Post by GregD » Wed Jun 29, 2016 1:08 pm

sarge wrote:Find a solution that does the following:

Protects the right of The People to Keep and Bear Arms as an Enumerated Right under the Second Amendment which has been affirmed three times by SCOTUS.

Allows them to use those Arms for Self Protection as an Un-enumerated Right under the 9th Amendment as affirmed twice by SCOTUS.

Protects them for deprivation of their Property without Due Process as an Enumerated Right under the 4th and 5th Amendments, which has been affirmed countless times by SCOTUS.

Provides them with Equal Protection Under The Law as provided for by the 14th Amendment.
Universal background checks with universal registration is consistent with all of this.
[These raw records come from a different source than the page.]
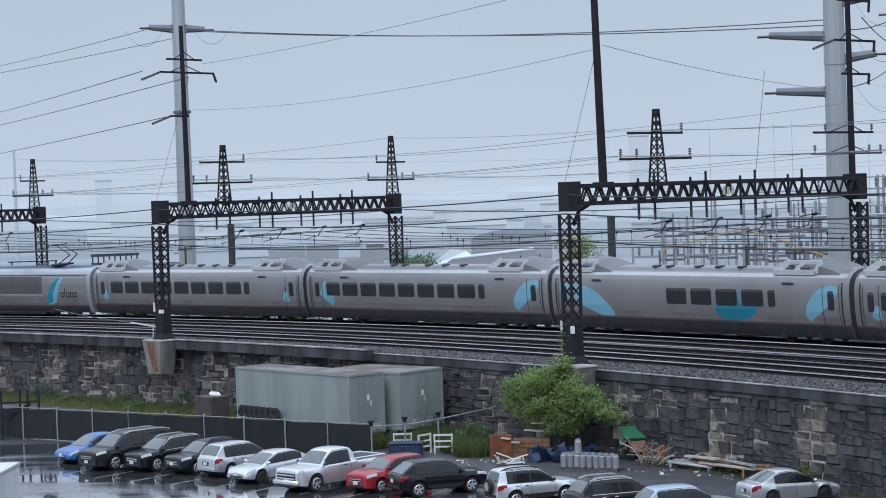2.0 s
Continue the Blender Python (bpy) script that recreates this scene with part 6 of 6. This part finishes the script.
for i in range(5):
    for k in range(5):
        bm = B()
        box(bm, (-0.5 + 0.25 * k, 0, 0.14 + 0.15 * i), (0.14, 1.2, 0.03))
        part("slat", bm, mat("pallet_blue", (0.02, 0.10, 0.22), 0.6, var=0.3) if not (i or k) else bpy.data.materials["pallet_blue"], o)
    bm = B()
    for y in (-0.5, 0, 0.5):
        box(bm, (0, y, 0.06 + 0.15 * i), (1.15, 0.1, 0.1))
    part("bearer", bm, bpy.data.materials["pallet_blue"], o)
# a box lorry at the edge of the car park and a pipe frame behind the fence
lorry = thing("box_lorry", "white box lorry parked beside the bays", "lorry", pose(-21.2, 78.2, LOT, 0, 0, 0))
LORRY_WHITE = mat("lorry_white", (0.62, 0.635, 0.64), 0.5, var=0.08, scale=1.0, dark=(0.42, 0.42, 0.41), damount=0.4, dscale=0.8, streak=0.3)
bm = B()
box(bm, (0, 0, 2.15), (2.4, 6.2, 2.3), 0.04)
body = part("cargo_body", bm, LORRY_WHITE, lorry)
for x in (-1.19, 1.19):
    bm = B()
    box(bm, (x, 0, 3.22), (0.10, 6.24, 0.16), 0.02)
    part("roof_rail", bm, PALE_METAL, body)
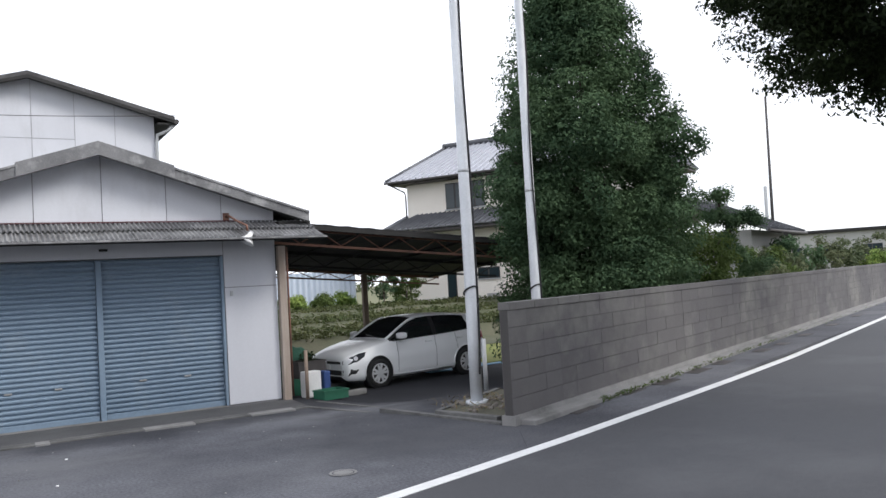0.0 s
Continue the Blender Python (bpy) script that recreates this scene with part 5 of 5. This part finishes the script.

Whether it would actually help reduce gun violence is another question. But there are a LOT of guns in the hands of people that shouldn't have them; those guns are coming from SOMEWHERE.

sarge wrote: Abandon all pretense that the Democrat Party actually cares about the 4th, 5th, 9th, and 14th Amendments to the Constitution and is willing to establish precedents that can be used in the future to limit all of the others in order to deprive The People of the Enumerated Rights of the 2nd Amendment without going through the trouble of repealing it.
I'm advocating for a specific policy, not a party.